— start of Given data —

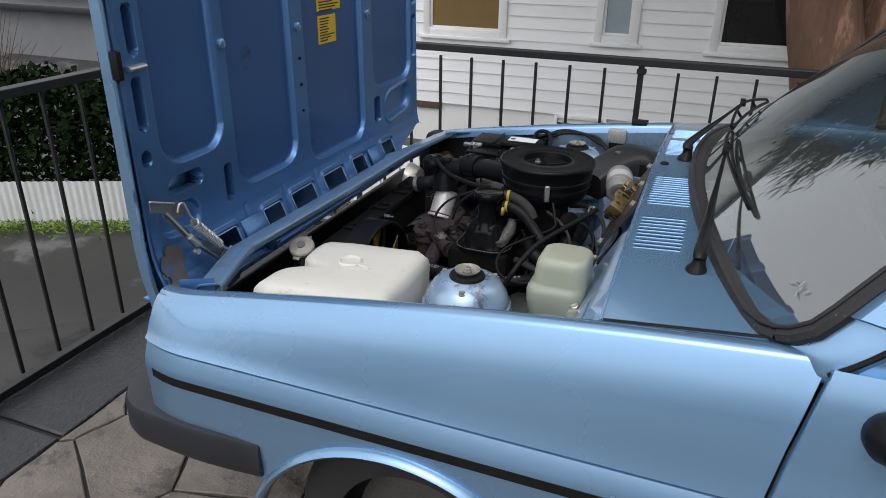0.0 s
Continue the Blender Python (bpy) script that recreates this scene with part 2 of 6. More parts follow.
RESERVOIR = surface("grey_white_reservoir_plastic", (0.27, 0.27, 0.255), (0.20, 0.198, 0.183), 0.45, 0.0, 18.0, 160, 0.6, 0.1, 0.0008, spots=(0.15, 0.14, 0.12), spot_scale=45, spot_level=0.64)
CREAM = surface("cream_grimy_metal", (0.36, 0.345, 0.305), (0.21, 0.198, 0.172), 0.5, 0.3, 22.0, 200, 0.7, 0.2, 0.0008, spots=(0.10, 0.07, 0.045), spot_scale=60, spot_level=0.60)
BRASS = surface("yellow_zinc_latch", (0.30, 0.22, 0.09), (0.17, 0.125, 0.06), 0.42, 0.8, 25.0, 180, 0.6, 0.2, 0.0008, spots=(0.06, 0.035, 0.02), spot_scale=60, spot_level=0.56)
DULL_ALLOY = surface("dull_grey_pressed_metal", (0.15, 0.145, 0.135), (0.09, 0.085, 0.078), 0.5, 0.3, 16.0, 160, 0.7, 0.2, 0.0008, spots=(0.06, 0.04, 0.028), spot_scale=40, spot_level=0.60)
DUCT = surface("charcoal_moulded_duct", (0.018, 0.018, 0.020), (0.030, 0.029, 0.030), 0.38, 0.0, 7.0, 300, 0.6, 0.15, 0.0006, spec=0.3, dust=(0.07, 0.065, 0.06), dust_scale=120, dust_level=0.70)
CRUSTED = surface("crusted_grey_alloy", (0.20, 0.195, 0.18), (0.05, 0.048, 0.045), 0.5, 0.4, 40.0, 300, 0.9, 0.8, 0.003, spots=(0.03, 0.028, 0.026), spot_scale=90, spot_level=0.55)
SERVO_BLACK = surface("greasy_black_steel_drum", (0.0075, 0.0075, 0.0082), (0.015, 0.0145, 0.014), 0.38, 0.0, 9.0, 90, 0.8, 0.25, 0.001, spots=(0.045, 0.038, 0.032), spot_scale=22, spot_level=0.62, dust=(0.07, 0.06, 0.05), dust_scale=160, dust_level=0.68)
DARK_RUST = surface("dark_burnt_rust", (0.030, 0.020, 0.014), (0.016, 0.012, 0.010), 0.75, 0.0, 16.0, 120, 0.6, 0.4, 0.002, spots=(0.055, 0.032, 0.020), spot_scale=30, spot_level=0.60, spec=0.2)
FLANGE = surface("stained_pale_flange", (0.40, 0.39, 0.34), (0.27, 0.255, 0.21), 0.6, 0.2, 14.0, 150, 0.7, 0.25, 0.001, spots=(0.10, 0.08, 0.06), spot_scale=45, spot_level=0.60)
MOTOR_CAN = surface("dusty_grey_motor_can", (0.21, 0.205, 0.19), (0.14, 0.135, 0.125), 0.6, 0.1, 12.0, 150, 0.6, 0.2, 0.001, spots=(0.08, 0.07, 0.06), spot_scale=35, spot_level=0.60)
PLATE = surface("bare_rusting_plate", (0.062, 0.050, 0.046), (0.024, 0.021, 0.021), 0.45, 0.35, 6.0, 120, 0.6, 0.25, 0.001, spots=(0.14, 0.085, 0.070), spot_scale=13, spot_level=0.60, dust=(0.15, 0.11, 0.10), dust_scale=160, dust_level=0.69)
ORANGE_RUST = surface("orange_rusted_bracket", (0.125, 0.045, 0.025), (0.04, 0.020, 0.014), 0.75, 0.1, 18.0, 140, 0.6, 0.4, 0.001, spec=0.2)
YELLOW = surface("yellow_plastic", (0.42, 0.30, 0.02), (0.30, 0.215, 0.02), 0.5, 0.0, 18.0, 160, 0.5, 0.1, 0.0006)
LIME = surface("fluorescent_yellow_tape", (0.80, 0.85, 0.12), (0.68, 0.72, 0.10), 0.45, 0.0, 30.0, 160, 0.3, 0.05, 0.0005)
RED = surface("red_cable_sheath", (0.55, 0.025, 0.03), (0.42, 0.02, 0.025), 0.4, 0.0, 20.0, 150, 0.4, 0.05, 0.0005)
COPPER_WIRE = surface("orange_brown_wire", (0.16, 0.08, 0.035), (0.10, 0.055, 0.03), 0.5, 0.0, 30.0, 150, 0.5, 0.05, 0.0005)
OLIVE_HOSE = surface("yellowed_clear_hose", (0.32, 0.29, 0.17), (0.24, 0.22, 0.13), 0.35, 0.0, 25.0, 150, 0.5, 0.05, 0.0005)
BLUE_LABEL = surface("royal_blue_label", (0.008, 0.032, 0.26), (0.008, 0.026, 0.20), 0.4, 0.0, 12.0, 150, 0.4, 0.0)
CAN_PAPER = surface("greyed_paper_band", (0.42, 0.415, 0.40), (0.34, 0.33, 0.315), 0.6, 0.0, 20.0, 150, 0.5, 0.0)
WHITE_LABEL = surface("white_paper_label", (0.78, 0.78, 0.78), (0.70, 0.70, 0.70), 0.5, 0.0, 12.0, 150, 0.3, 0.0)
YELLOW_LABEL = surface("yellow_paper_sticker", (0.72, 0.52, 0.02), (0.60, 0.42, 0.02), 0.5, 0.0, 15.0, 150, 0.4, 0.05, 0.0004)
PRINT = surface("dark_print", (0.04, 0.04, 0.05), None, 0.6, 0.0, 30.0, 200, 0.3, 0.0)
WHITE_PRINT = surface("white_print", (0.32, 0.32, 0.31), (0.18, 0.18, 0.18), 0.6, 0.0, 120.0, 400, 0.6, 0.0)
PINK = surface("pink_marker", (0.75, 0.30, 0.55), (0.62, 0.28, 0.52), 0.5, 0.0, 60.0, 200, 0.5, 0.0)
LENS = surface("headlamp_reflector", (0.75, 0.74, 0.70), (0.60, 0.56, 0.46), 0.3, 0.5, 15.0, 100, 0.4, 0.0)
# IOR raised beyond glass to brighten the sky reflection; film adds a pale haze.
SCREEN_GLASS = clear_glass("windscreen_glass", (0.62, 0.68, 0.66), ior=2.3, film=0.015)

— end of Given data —

• Requirements
Copy each line in full and exactly, omitting any picture.

• Result for this exercise
0.0 s
Continue the Blender Python (bpy) script that recreates this scene with part 2 of 6. More parts follow.
RESERVOIR = surface("grey_white_reservoir_plastic", (0.27, 0.27, 0.255), (0.20, 0.198, 0.183), 0.45, 0.0, 18.0, 160, 0.6, 0.1, 0.0008, spots=(0.15, 0.14, 0.12), spot_scale=45, spot_level=0.64)
CREAM = surface("cream_grimy_metal", (0.36, 0.345, 0.305), (0.21, 0.198, 0.172), 0.5, 0.3, 22.0, 200, 0.7, 0.2, 0.0008, spots=(0.10, 0.07, 0.045), spot_scale=60, spot_level=0.60)
BRASS = surface("yellow_zinc_latch", (0.30, 0.22, 0.09), (0.17, 0.125, 0.06), 0.42, 0.8, 25.0, 180, 0.6, 0.2, 0.0008, spots=(0.06, 0.035, 0.02), spot_scale=60, spot_level=0.56)
DULL_ALLOY = surface("dull_grey_pressed_metal", (0.15, 0.145, 0.135), (0.09, 0.085, 0.078), 0.5, 0.3, 16.0, 160, 0.7, 0.2, 0.0008, spots=(0.06, 0.04, 0.028), spot_scale=40, spot_level=0.60)
DUCT = surface("charcoal_moulded_duct", (0.018, 0.018, 0.020), (0.030, 0.029, 0.030), 0.38, 0.0, 7.0, 300, 0.6, 0.15, 0.0006, spec=0.3, dust=(0.07, 0.065, 0.06), dust_scale=120, dust_level=0.70)
CRUSTED = surface("crusted_grey_alloy", (0.20, 0.195, 0.18), (0.05, 0.048, 0.045), 0.5, 0.4, 40.0, 300, 0.9, 0.8, 0.003, spots=(0.03, 0.028, 0.026), spot_scale=90, spot_level=0.55)
SERVO_BLACK = surface("greasy_black_steel_drum", (0.0075, 0.0075, 0.0082), (0.015, 0.0145, 0.014), 0.38, 0.0, 9.0, 90, 0.8, 0.25, 0.001, spots=(0.045, 0.038, 0.032), spot_scale=22, spot_level=0.62, dust=(0.07, 0.06, 0.05), dust_scale=160, dust_level=0.68)
DARK_RUST = surface("dark_burnt_rust", (0.030, 0.020, 0.014), (0.016, 0.012, 0.010), 0.75, 0.0, 16.0, 120, 0.6, 0.4, 0.002, spots=(0.055, 0.032, 0.020), spot_scale=30, spot_level=0.60, spec=0.2)
FLANGE = surface("stained_pale_flange", (0.40, 0.39, 0.34), (0.27, 0.255, 0.21), 0.6, 0.2, 14.0, 150, 0.7, 0.25, 0.001, spots=(0.10, 0.08, 0.06), spot_scale=45, spot_level=0.60)
MOTOR_CAN = surface("dusty_grey_motor_can", (0.21, 0.205, 0.19), (0.14, 0.135, 0.125), 0.6, 0.1, 12.0, 150, 0.6, 0.2, 0.001, spots=(0.08, 0.07, 0.06), spot_scale=35, spot_level=0.60)
PLATE = surface("bare_rusting_plate", (0.062, 0.050, 0.046), (0.024, 0.021, 0.021), 0.45, 0.35, 6.0, 120, 0.6, 0.25, 0.001, spots=(0.14, 0.085, 0.070), spot_scale=13, spot_level=0.60, dust=(0.15, 0.11, 0.10), dust_scale=160, dust_level=0.69)
ORANGE_RUST = surface("orange_rusted_bracket", (0.125, 0.045, 0.025), (0.04, 0.020, 0.014), 0.75, 0.1, 18.0, 140, 0.6, 0.4, 0.001, spec=0.2)
YELLOW = surface("yellow_plastic", (0.42, 0.30, 0.02), (0.30, 0.215, 0.02), 0.5, 0.0, 18.0, 160, 0.5, 0.1, 0.0006)
LIME = surface("fluorescent_yellow_tape", (0.80, 0.85, 0.12), (0.68, 0.72, 0.10), 0.45, 0.0, 30.0, 160, 0.3, 0.05, 0.0005)
RED = surface("red_cable_sheath", (0.55, 0.025, 0.03), (0.42, 0.02, 0.025), 0.4, 0.0, 20.0, 150, 0.4, 0.05, 0.0005)
COPPER_WIRE = surface("orange_brown_wire", (0.16, 0.08, 0.035), (0.10, 0.055, 0.03), 0.5, 0.0, 30.0, 150, 0.5, 0.05, 0.0005)
OLIVE_HOSE = surface("yellowed_clear_hose", (0.32, 0.29, 0.17), (0.24, 0.22, 0.13), 0.35, 0.0, 25.0, 150, 0.5, 0.05, 0.0005)
BLUE_LABEL = surface("royal_blue_label", (0.008, 0.032, 0.26), (0.008, 0.026, 0.20), 0.4, 0.0, 12.0, 150, 0.4, 0.0)
CAN_PAPER = surface("greyed_paper_band", (0.42, 0.415, 0.40), (0.34, 0.33, 0.315), 0.6, 0.0, 20.0, 150, 0.5, 0.0)
WHITE_LABEL = surface("white_paper_label", (0.78, 0.78, 0.78), (0.70, 0.70, 0.70), 0.5, 0.0, 12.0, 150, 0.3, 0.0)
YELLOW_LABEL = surface("yellow_paper_sticker", (0.72, 0.52, 0.02), (0.60, 0.42, 0.02), 0.5, 0.0, 15.0, 150, 0.4, 0.05, 0.0004)
PRINT = surface("dark_print", (0.04, 0.04, 0.05), None, 0.6, 0.0, 30.0, 200, 0.3, 0.0)
WHITE_PRINT = surface("white_print", (0.32, 0.32, 0.31), (0.18, 0.18, 0.18), 0.6, 0.0, 120.0, 400, 0.6, 0.0)
PINK = surface("pink_marker", (0.75, 0.30, 0.55), (0.62, 0.28, 0.52), 0.5, 0.0, 60.0, 200, 0.5, 0.0)
LENS = surface("headlamp_reflector", (0.75, 0.74, 0.70), (0.60, 0.56, 0.46), 0.3, 0.5, 15.0, 100, 0.4, 0.0)
# IOR raised beyond glass to brighten the sky reflection; film adds a pale haze.
SCREEN_GLASS = clear_glass("windscreen_glass", (0.62, 0.68, 0.66), ior=2.3, film=0.015)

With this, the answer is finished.